A court case that reduced securities class action litigation risk led to less frequent voluntary disclosure but did not significantly alter information asymmetry among market participants. Conversely, state laws that reduced derivative litigation risk led to more frequent voluntary disclosure but resulted in significantly higher information asymmetry. To reconcile these differences, we highlight that 10b-5 securities class actions address disclosure, while derivative suits can address broader corporate wrongdoing, leading to differential effects on firm operations. Our results suggest that the observed effect of derivative litigation risk on the information environment is primarily driven by concomitant changes in firm operations.

Creditor Control of Corporate Acquisitions – with David Becher and Greg Nini. 2022. Review of Financial Studies 35(4): 1897-1932.

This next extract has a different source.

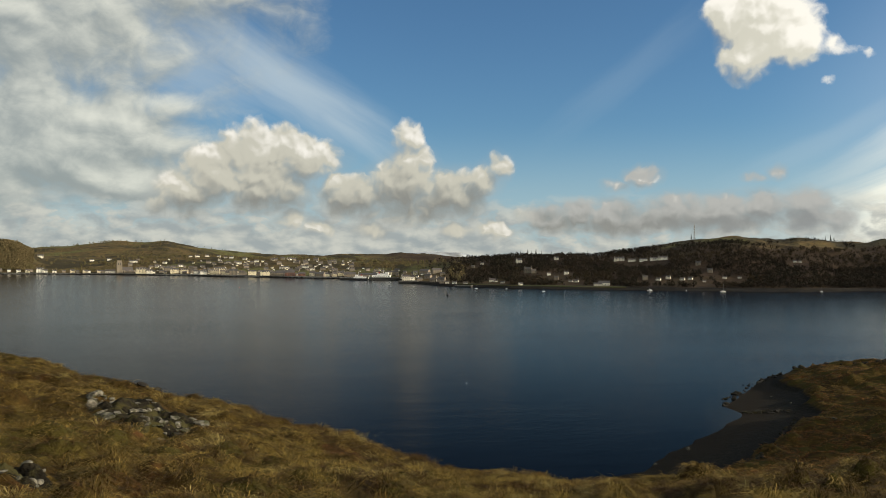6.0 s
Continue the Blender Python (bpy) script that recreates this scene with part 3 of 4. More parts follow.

We examine the impact of creditor control rights on corporate acquisitions. Nearly 75% of loan agreements include restrictions that limit borrower acquisition decisions throughout the life of the contract. Following a financial covenant violation, creditors use their bargaining power to tighten these restrictions and limit acquisition activity, particularly deals expected to earn negative announcement returns. Firms that do announce an acquisition after violating a financial covenant earn 1.8% higher stock returns, on average, and do not pursue less risky deals. We conclude that creditors use contractual rights and the renegotiation process to limit value-destroying acquisitions driven by managerial agency problems.

WORKING PAPERS

Workplace Discrimination Lawsuits Against U.S. Public Corporations – with Casey Dougal and Irena Hutton

We study federal employment-discrimination lawsuits filed against U.S. public companies using a novel dataset that matches Federal Judicial Center filings to CRSP-Compustat and PACER complaint data, covering more than 11,000 firms from 1992 to 2018. Lawsuits concentrate heavily among a small set of repeat defendants, with complaints frequently alleging harassment, retaliation, and systemic misconduct. While industry and geography partly explain lawsuit incidence, persistent firm-level factors account for substantially greater variation. Hiring an external CEO is not associated with a decline in litigation, as post-turnover changes appear linked to the incoming CEO’s prior firm litigation history. We find limited evidence of market discipline: stock-price reactions to filings are modest and attenuate as firms accumulate lawsuits, and exogenous shifts in investor base and analyst coverage have little effect on subsequent litigation. These findings suggest that capital-market mechanisms play a minimal role in curbing the persistence of discrimination litigation.

Regulatory Burden and M&A Activity – with Eliezer Fich and Joseph Kalmenovitz

Using a novel measure of exposure to federal regulations, we study the impact of firm-level regulatory burden on M&A activity. Firms respond to increased regulation by engaging in more M&A activity, on average, but the effect hinges crucially on firm size. Large firms increase acquisition investment and earn higher announcement returns. In contrast, small firms become more likely to sell out, particularly to strategic acquirers that have a high degree of regulatory overlap. Overall, our findings uncover an unintended consequence of federal regulation that advantages large firms and contributes to the consolidation of U.S. industries.

How Well Do Financial Covenants Detect Distress? – with Greg Nini and David Smith

This paper evaluates the ability of maintenance covenants to differentiate between distressed and non-distressed borrowers by estimating Receiver Operatic Characteristic (ROC) curves for common covenant packages. We develop a measure of covenant quality based on a model in which lenders balance the cost of loose covenants – failing to catch a distressed borrower before default (false negatives) – with the cost of tight covenants – triggering renegotiation for too many non-distressed borrowers (false positives). We find that lenders today rely on less restrictive covenants than 20 years ago, driven by a shift in the composition of borrowers and a sharp decline in the use of balance sheet-based covenants. Our evidence suggests that the shift from balance sheet to cash flow covenants enabled lenders to rely on fewer, but higher quality, covenants that better detect distress and substantially reduce the expected number of false positive violations.